Task to complete: Which lines hold the word "More"? Copy each of them from the material.
+ + + + + + +
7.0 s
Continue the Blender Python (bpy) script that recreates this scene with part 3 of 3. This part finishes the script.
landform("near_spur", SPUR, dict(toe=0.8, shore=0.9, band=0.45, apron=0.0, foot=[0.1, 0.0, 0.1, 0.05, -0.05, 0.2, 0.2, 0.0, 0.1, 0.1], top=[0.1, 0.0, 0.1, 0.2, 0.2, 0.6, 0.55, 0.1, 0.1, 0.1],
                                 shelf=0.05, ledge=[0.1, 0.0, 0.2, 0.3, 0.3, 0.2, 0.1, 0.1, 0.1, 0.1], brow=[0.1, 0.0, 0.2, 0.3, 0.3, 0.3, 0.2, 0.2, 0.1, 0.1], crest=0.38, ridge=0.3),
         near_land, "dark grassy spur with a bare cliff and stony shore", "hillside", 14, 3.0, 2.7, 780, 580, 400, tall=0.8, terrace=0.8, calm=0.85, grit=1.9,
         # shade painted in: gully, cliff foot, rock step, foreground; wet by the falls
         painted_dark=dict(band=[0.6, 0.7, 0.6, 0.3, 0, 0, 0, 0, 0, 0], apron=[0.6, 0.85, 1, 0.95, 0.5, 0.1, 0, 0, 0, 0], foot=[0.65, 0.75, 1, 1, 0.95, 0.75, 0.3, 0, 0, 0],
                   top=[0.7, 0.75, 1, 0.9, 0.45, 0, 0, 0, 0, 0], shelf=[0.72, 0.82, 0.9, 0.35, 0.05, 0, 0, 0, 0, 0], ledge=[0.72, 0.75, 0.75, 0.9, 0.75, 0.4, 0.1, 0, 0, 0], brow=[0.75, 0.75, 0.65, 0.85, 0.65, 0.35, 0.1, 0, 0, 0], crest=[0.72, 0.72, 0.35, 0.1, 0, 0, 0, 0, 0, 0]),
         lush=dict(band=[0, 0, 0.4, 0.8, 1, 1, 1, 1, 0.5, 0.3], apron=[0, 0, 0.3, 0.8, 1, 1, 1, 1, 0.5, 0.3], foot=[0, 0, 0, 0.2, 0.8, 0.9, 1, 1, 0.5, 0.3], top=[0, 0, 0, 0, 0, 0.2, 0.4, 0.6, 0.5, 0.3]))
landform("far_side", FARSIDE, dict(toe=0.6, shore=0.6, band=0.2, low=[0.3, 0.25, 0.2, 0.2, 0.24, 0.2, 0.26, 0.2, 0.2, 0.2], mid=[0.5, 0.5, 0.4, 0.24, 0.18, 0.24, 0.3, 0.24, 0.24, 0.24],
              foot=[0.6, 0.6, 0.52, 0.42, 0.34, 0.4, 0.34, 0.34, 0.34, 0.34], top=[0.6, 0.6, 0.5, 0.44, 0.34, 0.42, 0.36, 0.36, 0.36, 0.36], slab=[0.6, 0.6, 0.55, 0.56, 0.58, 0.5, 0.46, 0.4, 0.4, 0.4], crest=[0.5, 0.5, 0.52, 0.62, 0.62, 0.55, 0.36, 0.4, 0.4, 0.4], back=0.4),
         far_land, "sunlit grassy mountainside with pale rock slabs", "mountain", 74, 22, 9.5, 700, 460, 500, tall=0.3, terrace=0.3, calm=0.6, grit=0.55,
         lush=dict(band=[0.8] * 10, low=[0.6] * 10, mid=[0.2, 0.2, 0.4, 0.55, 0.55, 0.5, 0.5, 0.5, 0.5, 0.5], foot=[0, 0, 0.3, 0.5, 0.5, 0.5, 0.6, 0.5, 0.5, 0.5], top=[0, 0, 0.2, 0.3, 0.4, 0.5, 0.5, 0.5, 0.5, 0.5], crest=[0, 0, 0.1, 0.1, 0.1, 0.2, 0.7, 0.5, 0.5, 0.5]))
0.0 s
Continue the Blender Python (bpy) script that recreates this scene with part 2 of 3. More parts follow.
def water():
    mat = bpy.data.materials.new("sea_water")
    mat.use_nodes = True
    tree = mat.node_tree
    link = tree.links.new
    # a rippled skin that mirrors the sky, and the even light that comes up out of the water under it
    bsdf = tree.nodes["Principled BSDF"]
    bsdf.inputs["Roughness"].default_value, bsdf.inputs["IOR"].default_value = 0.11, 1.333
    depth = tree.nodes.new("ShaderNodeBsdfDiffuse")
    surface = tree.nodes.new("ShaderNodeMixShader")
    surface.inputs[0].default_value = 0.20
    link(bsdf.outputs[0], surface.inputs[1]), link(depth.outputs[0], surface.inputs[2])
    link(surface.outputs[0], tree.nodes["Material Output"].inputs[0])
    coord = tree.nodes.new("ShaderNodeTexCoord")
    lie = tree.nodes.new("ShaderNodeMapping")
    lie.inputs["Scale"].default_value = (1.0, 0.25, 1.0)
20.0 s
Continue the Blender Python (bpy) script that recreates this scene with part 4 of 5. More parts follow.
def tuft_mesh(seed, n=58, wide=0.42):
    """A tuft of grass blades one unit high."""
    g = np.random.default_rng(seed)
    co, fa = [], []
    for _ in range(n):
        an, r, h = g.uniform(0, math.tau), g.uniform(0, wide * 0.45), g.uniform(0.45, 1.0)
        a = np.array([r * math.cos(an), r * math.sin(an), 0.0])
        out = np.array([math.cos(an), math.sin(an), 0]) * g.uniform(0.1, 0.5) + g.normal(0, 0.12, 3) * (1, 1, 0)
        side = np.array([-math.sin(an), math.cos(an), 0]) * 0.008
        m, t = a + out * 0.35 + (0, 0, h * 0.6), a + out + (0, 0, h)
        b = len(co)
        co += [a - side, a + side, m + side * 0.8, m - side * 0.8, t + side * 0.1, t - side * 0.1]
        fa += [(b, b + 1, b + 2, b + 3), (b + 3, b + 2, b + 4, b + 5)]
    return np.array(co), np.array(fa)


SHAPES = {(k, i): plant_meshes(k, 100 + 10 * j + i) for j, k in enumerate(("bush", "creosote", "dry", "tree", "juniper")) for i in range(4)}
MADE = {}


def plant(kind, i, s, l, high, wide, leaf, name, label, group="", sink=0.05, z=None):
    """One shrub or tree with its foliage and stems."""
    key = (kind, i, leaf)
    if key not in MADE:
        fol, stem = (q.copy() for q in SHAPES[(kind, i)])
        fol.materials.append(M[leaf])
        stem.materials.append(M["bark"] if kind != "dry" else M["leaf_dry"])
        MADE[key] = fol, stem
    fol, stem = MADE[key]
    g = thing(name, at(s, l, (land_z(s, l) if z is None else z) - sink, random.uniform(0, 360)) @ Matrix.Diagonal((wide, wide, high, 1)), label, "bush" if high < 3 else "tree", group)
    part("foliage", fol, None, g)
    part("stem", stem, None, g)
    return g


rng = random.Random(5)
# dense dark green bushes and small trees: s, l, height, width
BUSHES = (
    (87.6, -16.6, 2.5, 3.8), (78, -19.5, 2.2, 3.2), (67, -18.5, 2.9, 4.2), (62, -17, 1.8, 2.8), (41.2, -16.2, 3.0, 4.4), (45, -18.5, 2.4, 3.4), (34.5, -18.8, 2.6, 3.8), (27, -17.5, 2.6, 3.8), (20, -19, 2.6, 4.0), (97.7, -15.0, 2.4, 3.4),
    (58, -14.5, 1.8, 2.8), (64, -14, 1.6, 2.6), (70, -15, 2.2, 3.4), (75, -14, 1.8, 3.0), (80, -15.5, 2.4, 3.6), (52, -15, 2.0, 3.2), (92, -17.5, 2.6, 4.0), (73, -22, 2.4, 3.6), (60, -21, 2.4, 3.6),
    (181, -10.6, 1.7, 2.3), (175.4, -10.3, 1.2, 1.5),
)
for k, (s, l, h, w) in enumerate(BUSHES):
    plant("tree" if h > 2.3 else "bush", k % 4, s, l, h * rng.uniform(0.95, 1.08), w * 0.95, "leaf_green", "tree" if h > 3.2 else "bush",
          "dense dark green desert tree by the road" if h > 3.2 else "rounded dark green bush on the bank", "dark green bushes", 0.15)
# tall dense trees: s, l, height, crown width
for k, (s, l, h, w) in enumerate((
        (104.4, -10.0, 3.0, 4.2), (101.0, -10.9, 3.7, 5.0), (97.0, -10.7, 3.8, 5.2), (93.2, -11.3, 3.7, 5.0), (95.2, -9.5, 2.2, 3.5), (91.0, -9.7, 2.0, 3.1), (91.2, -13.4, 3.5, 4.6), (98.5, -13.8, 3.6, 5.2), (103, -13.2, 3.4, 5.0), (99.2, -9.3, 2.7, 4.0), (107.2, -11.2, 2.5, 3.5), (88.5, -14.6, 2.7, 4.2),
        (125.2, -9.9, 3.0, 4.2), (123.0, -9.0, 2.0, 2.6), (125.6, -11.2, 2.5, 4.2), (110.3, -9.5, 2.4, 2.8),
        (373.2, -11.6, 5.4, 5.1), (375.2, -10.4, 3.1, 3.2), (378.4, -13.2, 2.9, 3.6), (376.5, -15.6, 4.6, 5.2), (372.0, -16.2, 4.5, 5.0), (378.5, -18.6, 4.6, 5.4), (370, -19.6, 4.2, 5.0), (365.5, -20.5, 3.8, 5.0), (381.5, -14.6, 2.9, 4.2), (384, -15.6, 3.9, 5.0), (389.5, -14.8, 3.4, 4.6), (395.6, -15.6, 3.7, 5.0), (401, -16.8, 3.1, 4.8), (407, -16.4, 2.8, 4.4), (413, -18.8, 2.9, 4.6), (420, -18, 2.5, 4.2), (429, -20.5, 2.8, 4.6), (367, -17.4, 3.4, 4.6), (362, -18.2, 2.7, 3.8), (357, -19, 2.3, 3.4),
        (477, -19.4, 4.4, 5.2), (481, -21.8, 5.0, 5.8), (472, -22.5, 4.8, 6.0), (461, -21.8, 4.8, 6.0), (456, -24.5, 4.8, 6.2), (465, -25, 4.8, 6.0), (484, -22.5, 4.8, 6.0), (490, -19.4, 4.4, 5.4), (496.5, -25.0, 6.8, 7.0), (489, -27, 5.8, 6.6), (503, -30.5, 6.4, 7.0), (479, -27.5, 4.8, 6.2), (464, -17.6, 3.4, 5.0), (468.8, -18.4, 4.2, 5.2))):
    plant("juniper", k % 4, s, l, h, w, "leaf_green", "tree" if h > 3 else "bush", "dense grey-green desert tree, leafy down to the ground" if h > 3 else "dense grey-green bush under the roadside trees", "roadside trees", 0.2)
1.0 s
+ + + + + + +
Reply to the exercise:
Continue the Blender Python (bpy) script that recreates this scene with part 2 of 3. More parts follow.
Continue the Blender Python (bpy) script that recreates this scene with part 4 of 5. More parts follow.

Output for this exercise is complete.